Hi,

I'm writing to report a consensus vulnerability affecting Bitcoin Core versions
0.13.0, 0.13.1, and 0.13.2.  These software versions reached end-of-life on
2018-08-01.

The issue surrounds a fundamental design flaw in Bitcoin's Merkle tree
construction.  Last year, the vulnerability (CVE-2017-12842) around 64-byte
transactions being used to trick light clients into thinking that a transaction
was committed in a block was discussed on this mailing list
(https://lists.linuxfoundation.org/pipermail/bitcoin-dev/2018-June/016091.html).
There is a related attack resulting from the ambiguity around 64-byte
transactions which could be used to cause a vulnerable full-node implementation
to fall out of consensus.

The attack on light clients discussed previously was centered on the idea of
claiming the Merkle tree has one more level in it than it actually has, to
prove that a candidate transaction is in the chain by having its hash match one
side of a 64-byte transaction. The vulnerability I am describing here involves
going the other direction: find a row of interior nodes in the Merkle tree
that successfully deserialize as transactions, in order to make a block appear
to be invalid. (This is of a similar character to the attack described by
Sergio Demian Lerner on
https://bitslog.wordpress.com/2018/06/09/leaf-node-weakness-in-bitcoin-merkle-tree-design/,
in the section titled "An (expensive) attack to partition Bitcoin".)
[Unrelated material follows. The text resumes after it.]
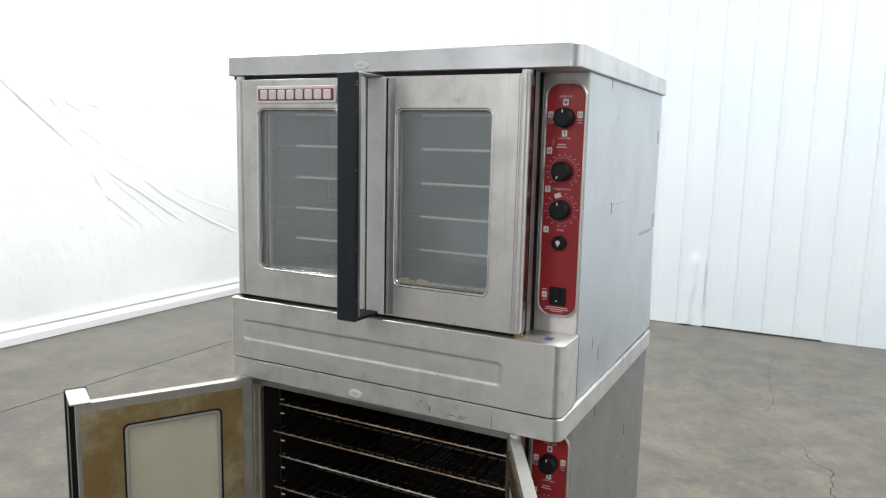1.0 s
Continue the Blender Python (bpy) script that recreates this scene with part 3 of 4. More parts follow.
    for i in range(0, len(path), 3):
        x, y, nx, ny = path[i]
        w = 0.006 * noise.noise((y * 2.2, 0, 0))
        ring = [bm.verts.new((x + nx * d, y + ny * d, z)) for d, z in ((0.030 + w, 0.108), (0.040 + w, 0.060), (0.034 + w, 0.004), (-0.02, 0.004), (-0.02, 0.108))]
        if prev:
            for k in range(5):
                bm.faces.new((prev[k], prev[(k + 1) % 5], ring[(k + 1) % 5], ring[k]))
        prev = ring
    part("skirt", bm, HEM, cur, "white vinyl skirt under the hem")
    return cur


def build_shell():
    # Unseen walls and ceiling, added to hold the light and feed reflections.
    for name, dims, mat in (
        ("wall_south", (-4.3, 9.2, -9.1, -9.0, 0, 5.4), WALL_FAR),
        ("wall_east", (9.0, 9.1, -9.0, 6.2, 0, 5.4), WALL_SIDE),
        ("wall_west", (-4.4, -4.3, -9.0, 6.2, 0, 5.4), WALL_SIDE),
        ("ceiling", (-4.4, 9.2, -9.1, 6.3, 5.4, 5.5), CEIL),
    ):
        tagged(part(name, block(*dims), mat), "unseen added hall " + name.split("_")[0], name.split("_")[0], kind="structure")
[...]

It has long been recognized that malleating a block's transactions in a way
that produces the same Merkle root could be used to cause a node to fall out of
consensus, because of the logic in Bitcoin Core to cache the invalidity of
blocks (ie to avoid re-validation of known-invalid ones, which would otherwise
make the software vulnerable to DoS). Malleation by "going up" the Merkle tree,
and claiming that some interior row is in fact the set of (64-byte)
transactions in a block, could be used to cause the Bitcoin Core 0.13 branch to
incorrectly mark as invalid a block that in fact has a valid set of
transactions. Moreover, this requires very little work to accomplish -- less
than 22 bits of work in all.

I have attached a writeup that I put together for my own memory and notes which
goes into more detail (along with a summary of other Merkle tree issues,
including the duplicate transactions issue from CVE-2012-2459 and the SPV
issue); please see sections 3.1 and 4.1 for a discussion.  The bug in 0.13 was
introduced as an unintended side-effect of a change I authored
(https://github.com/bitcoin/bitcoin/pull/7225).  Once I learned of this
category of Merkle malleation issues, I realized that the change inadvertently
introduced a vulnerability to this issue that did not previously exist (in any
prior version of the software, as far as I can tell).  A bug fix that
effectively reverted the change (https://github.com/bitcoin/bitcoin/pull/9765)
was made just before the 0.14 version of Bitcoin Core was released, and no
later versions of the software are affected.

Also, I have scanned the blockchain looking for instances where the first two
hashes in any row of the Merkle tree would deserialize validly as a 64-byte
transaction, and I have found zero such instances.  So in particular there are
no blocks on Bitcoin's main chain (as of this writing) that could be used to
attack an 0.13 node.

I thought it best to withhold disclosure of this vulnerability before a
mitigation was in place for the related SPV-issue (which I assumed would become
obvious with this disclosure); once that became public last summer and a
mitigation deployed (by making 64-byte transactions nonstandard), that concern
was eliminated.

Thanks to Johnson Lau and Greg Maxwell for originally alerting me to this issue.